1.3.2 Dynamically Ordered Cache Probes
In contrast to the static schemes, researchers have developed schemes which redirect the first probe to a predicted location.
The MRU cache design keeps the MRU information associated to each set.
When searching for data, the block indicated by the MRU bit is probed.
However the MRU bits must be fetched prior to accessing the cache.
The PSA (Predictive Sequential
Associative) cache design moves the prediction procedure to previous stages of pipelining so that the MRU information is presented to the cache simultaneously with the memory reference.
The Reactive-Associative Cache design moves most active blocks to direct-mapped positions and reactively displaces only conflicting blocks based on the PSA cache design.
It reduces cache assess latency at the cost of higher miss rates and larger power consumption.
Dropsho discussed an accounting cache architecture.
The accounting cache first accesses part of the ways of a set associative cache, known as a primary access.
If there is a miss, then the cache accesses the other ways, known as a secondary access.
A swap be- tween the primary and secondary accesses is needed when there is a miss in the primary and a hit in the secondary access.
Energy is saved on a hit during the primary access.
Way-prediction was first proposed to reduce the cache access latency.
The power efficiency of way-prediction techniques were discussed later.
1.3.3 Limitations of Way-Prediction Schemes
Way-prediction designs have been proposed for fast L1 caches.
There are several reasons for which the original way-prediction idea cannot be applied directly to large L2 caches.
First, in way-prediction designs, the predicted way number must be made available before the actual data address is generated.
We call this an out cache 1 feature for way-prediction designs. As large L2 caches are typically physically-indexed caches, a virtual to physical address translation must be conducted before the address can be presented to the way-prediction hardware.
The way-prediction mechanism sitting between the TLB and the L2 cache will add extra delay to the critical path.
Second, L2 caches are unified caches, where most of the references come from L1 data cache misses.
MRU based prediction does not always work well
with data references.
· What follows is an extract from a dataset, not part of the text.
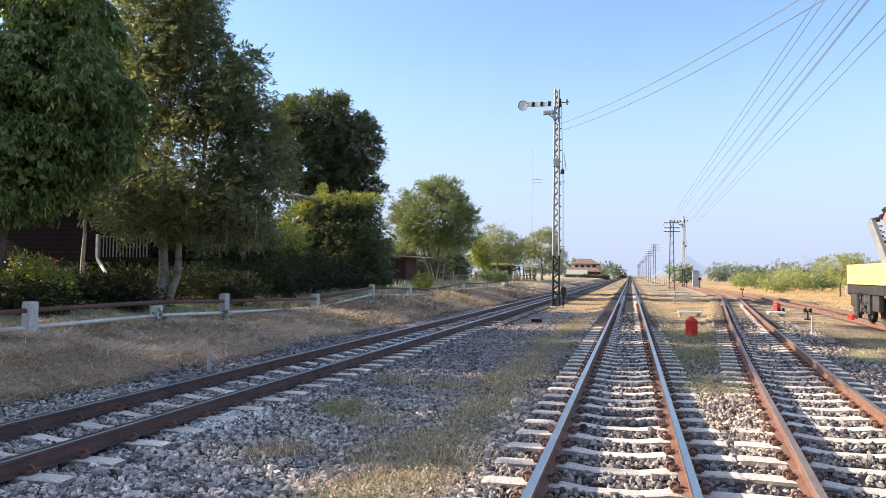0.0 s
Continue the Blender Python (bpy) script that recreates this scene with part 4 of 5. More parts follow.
    leafy(1500, -10.8, -7.2, 20, 66, 14, 0.16, 0.22, (0.08, 0.04), M_WEEDLEAF, "bank_weeds", "grey-green weeds growing over the dry bank", lambda x, y: np.clip(value_noise(x, y, 1.6, 71) * 2.6 - 1.0 + (x < -9) * 0.3, 0, 1))
    x, y = tufts(2000, -2.5, -0.95, 4.0, 20, 1.4, 9, 0.14, mat_here)
    blades("weed_stems", x, y, 0.2, 0.5, 0.0016, M_STRAW, "thin dry stems tangled in the weeds", flat=0.8, bend=0.9)
    x, y = tufts(170, -2.3, -1.15, 3.9, 6.0, 1.0, 40, 0.10, lambda x, y: np.clip(1.1 - np.abs(x + 1.7) * 1.2, 0, 1))
    blades("sunny_straw", x, y, 0.085, 0.7, 0.0026, M_STRAW, "sunlit dry straw tuft beside the track", flat=0.7, bend=0.85)
    x, y = tufts(220, -2.5, -1.0, 3.9, 7.5, 1.0, 26, 0.09, lambda x, y: np.clip(1.1 - np.abs(x + 1.7) * 1.2, 0, 1))
    blades("sunny_weeds", x, y, 0.07, 0.8, 0.003, M_WEED, "low grey-green weeds in the sunlit straw", flat=0.4)
    # wedge between the main and the loop track
    x, y = field(42000, 0.7, 7.0, 9, 60, 1.4)
    c, g = cover(x, y)
    rx = right_x(y)
    k = (RNG.uniform(0, 1, len(x)) < c) & (x < rx - 0.8)
    x, y = x[k], y[k]
    dry = RNG.uniform(0, 1, len(x)) < np.clip((y - 16) / 12, 0.25, 0.95)
    blades("wedge_straw", x[dry], y[dry], 0.07, 0.9, 0.005, M_GOLD, "dry golden grass between the tracks", flat=0.4)
    blades("wedge_grass", x[~dry], y[~dry], 0.08, 0.8, 0.004, M_WEED, "grey-green grass between the tracks")
    # dry grass in the middle, further off
    x, y = field(20000, -3.6, -0.8, 22, 75, 1.2)
    c, g = cover(x, y)
    k = RNG.uniform(0, 1, len(x)) < c
    blades("middle_straw", x[k], y[k], 0.07, 0.9, 0.006, M_GOLD, "dry golden grass round the signal mast", flat=0.4)
    # right of the loop track
    x, y = field(50000, 3.0, 12, 7, 45, 1.3)
    c, g = cover(x, y)
    k = (RNG.uniform(0, 1, len(x)) < c) & (x > right_x(y) + 1.3) & (np.abs(x - siding_x(y)) > 0.9)
    x, y = x[k], y[k]
    dry = RNG.uniform(0, 1, len(x)) < 0.6
    blades("yard_straw", x[dry], y[dry], 0.07, 1.0, 0.004, M_STRAW, "dry grass beside the loop track", flat=0.4)
    blades("yard_grass", x[~dry], y[~dry], 0.07, 0.8, 0.004, M_GRASS, "green grass beside the loop track", flat=0.2)
    # golden field behind the siding
    x, y = field(44000, 9.8, 30, 24, 130, 1.3)
    k = x > siding_x(y) + 1.6
    blades("golden_field", x[k], y[k], 0.27, 0.9, 0.007, M_GOLD, "tall golden dry grass in the field", flat=0.35)
    # small tufts of weed in the ballast
    cx = np.array([-3.13, -2.97, -3.25, -2.62, -2.45, -1.5])
    cy = np.array([8.45, 6.36, 10.8, 7.9, 10.6, 6.3])
    for n, h, m, dx, name, label in ((3200, 0.13, M_WEED, 0.0, "ballast_weeds", "small grey-green weed tufts in the ballast"), (900, 0.17, M_STRAW, 0.14, "ballast_straw", "dry straw tufts among the weeds in the ballast")):
        i = RNG.integers(0, len(cx), n)
        x, y = cx[i] + dx + RNG.normal(0, 0.13, n), cy[i] + RNG.normal(0, 0.17, n)
        blades(name, x, y, h, 0.7, 0.0028, m, label, flat=0.25)
    x, y = RNG.normal(-3.13, 0.14, 1500), RNG.normal(8.45, 0.2, 1500)
    p = np.stack([x, y, ground_z(x, y) + 0.12 * RNG.uniform(0.05, 1, len(x)) ** 1.4], 1)
    V, F = leaf_arrays(p, RNG.normal(0, 0.6, p.shape), 0.034, 0.014, -0.2, RNG)
    tagged(fast("ballast_herb", V, F, M_GRASS), "low green herbs growing in the ballast", "weed", kind="stuff")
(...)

Third, the cache line size of the L2 cache is large.
In Intel P4 processors, the L2 cache line size is 128 bytes.
This means exchanging the locations of cache lines is prohibitively expensive.
Finally,way-prediction introduces non unified cache access latency.
The processor must be redesigned to take the advantage of non unified L2 cache latency.
This paper examines the popular MRU information used by existing way-prediction mechanisms.
We show that it is difficult to directly use existing way-prediction on L2 caches.
We propose to use another kind of information, namely address affinity to provide accurate location information for L2 cache references.
The proposed cache design reduces cache access power while improving the performance, compared with a conventional set-associative L2 cache.
The rest of this paper is organized as follows:Section 2 introduces the architecture of the location cache system.
Section 3 presents simulation results on access delay and power consumption of the proposed hardware.
Section 4 studies the performance and power efficiency of the proposed system.
We conclude the paper in Section 5.
2. OUR SOLUTION
We propose a new cache architecture called the location cache.
Figure 1 illustrates its structure.
The location cache is a small virtually-indexed direct-mapped cache.
It caches the location in formation (the way number in one set a memory reference falls into).
This cache works in parallel with the TLB and the L1 cache.
On an L1 cache miss, the physical address translated by the TLB and the way information of the reference are both presented to the L2 cache.
The L2 cache is then accessed as a direct-mapped cache.
There can be a miss in the location cache, then the L2 cache is accessed as a conventional
set-associative cache.
As opposed to way-prediction information, the cached location is not a prediction.
Thus when there is a hit, both time and power will be saved.
Even if there is a miss, we do not see any extra delay penalty as seen in way-prediction caches.
Caching the position, unlike caching the data itself, will not cause coherence problems in multi-processor systems.
Although the snooping mechanism may modify the data stored in the L2 cache, the location will not change.
Also, even if a cache line is replaced in the L2 cache, the way information stored in the location cache will not generate a fault.